Tentei viver isso, principalmente no mosteiro de Goiás quando descobri que nem todo mundo me aprovava e nem todos eram amigos (e eu tinha a imaturidade de não compreender por que alguém poderia não querer ser meu amigo). Tenho a consciência de nunca ter feito o mínimo mal a alguém, ao menos conscientemente e embora sou de temperamento muito susceptível e fácil de me magoar, optei por ser bom com todos e conviver com todos, amigos ou não, pessoas confiáveis ou não... O exemplo do Dom me ajudou tanto nessa época que durante os últimos meses no mosteiro de Olinda, escrevi o meu livro "Dom Hélder, profeta para os nossos dias", que não é uma biografia e sim o meu testemunho sobre a herança que ele deixou para a juventude de hoje.
Em suas cartas circulares, nos anos do Concílio, ele cita várias vezes, poemas do padre Daniel Lima. Apesar de ser de Recife e ter me criado aqui nunca conheci pessoalmente o padre Daniel Lima.
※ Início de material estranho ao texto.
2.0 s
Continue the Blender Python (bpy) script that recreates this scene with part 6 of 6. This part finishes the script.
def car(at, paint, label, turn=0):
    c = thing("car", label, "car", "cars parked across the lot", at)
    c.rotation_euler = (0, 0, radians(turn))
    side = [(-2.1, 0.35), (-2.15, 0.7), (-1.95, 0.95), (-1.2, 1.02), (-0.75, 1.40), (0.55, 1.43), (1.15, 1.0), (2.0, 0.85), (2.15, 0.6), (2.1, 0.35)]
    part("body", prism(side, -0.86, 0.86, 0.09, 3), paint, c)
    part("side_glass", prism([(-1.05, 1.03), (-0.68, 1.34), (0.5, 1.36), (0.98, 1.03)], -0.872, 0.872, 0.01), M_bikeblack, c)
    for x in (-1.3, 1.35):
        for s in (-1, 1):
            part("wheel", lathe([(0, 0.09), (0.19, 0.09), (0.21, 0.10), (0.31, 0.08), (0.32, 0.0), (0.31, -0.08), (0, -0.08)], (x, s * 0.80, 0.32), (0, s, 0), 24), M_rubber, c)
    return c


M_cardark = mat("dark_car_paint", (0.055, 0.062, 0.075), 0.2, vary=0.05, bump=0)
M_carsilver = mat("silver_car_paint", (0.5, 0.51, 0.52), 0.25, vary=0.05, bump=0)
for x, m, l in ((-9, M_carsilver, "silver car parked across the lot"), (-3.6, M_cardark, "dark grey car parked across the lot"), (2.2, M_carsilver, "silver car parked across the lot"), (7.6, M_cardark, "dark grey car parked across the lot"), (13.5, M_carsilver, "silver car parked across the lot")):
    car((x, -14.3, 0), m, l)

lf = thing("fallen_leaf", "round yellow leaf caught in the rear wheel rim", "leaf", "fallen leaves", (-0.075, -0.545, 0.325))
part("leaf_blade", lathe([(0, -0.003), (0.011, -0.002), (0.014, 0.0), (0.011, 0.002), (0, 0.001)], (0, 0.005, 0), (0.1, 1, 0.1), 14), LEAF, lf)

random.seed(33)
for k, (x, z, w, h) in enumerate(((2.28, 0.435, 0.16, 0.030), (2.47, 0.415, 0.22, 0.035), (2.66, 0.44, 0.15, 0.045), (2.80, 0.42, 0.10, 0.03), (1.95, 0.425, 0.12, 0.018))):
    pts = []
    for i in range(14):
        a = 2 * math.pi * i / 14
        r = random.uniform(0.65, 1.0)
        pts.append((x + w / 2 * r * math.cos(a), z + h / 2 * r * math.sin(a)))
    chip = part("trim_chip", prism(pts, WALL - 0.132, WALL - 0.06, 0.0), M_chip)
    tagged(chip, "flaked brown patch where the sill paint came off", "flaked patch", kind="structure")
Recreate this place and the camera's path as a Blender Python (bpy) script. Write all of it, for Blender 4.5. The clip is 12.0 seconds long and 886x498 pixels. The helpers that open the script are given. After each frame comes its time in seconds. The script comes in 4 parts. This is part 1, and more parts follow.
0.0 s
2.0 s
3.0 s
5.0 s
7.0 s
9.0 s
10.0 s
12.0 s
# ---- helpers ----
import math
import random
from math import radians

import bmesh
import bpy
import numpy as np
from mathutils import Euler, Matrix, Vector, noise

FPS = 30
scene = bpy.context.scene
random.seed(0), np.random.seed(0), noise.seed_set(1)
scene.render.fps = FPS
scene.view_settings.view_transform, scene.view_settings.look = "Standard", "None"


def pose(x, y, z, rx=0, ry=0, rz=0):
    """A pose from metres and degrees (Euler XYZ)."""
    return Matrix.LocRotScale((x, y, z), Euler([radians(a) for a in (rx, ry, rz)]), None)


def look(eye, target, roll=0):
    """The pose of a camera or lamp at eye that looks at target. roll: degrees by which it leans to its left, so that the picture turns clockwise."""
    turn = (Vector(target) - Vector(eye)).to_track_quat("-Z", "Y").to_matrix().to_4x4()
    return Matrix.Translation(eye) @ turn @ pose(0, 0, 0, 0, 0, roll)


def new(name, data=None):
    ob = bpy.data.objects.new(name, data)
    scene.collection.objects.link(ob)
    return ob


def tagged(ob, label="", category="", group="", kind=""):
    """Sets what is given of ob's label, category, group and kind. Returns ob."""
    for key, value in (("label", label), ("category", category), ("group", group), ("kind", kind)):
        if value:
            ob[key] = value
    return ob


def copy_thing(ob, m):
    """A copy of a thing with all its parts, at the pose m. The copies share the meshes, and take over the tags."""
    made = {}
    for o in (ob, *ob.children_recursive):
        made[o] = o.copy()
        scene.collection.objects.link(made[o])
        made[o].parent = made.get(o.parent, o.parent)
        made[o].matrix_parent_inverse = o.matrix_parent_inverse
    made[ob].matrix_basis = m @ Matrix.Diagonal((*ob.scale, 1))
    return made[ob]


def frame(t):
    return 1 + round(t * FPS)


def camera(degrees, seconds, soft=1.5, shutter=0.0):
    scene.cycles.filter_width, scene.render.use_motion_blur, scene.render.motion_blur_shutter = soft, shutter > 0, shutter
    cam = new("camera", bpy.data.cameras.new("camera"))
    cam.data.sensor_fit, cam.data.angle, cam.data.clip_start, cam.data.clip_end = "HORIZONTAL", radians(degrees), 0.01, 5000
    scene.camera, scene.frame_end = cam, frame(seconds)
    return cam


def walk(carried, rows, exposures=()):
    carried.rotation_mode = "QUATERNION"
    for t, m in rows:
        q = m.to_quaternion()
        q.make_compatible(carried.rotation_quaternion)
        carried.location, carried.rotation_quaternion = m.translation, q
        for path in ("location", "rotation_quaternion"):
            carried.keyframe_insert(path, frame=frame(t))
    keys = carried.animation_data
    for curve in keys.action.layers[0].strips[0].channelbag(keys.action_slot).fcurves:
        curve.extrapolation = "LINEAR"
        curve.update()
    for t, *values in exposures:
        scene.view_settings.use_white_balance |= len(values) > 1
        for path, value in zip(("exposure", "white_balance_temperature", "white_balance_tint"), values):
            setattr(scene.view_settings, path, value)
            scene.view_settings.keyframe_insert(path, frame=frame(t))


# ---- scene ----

Mas, conheci sim através de Dom Hélder e de outros, poemas belíssimos e profundos que ele fazia e não queria publicar. Agora a editora do museu do Estado publicou como uma homenagem póstuma (já que ele nos deixou), "Sonetos quase sidos". Dei uma olhada rápida. Alguns chamam a atenção pela beleza simples e falante. O primeiro agora publicado é de 1952. Eu tinha apenas 07 anos. Ele o chama "Alma simultânea". E nele escreve:
"Tenho qualquer idade em qualquer tempo;
velho agora e menino logo adiante;
aqui jovem e depois, homem maduro;
às vezes, nem nascido, às vezes, morto.
A idade em mim rebenta impetuosa,
não do tempo existido, mas das coisas
que me criam, e também que são criadas
pelo que sou e sinto em face delas.
Menino e velho sou, não sucessivo,
mas simultâneo a cada sentimento
- múltipla idade de uma alma múltipla.
Às vezes já estou morto há muitos anos,
muito depois e frio; mas, às vezes
sinto que vou nascer, sinto-me antes. (Recife, 2. 5. 1952).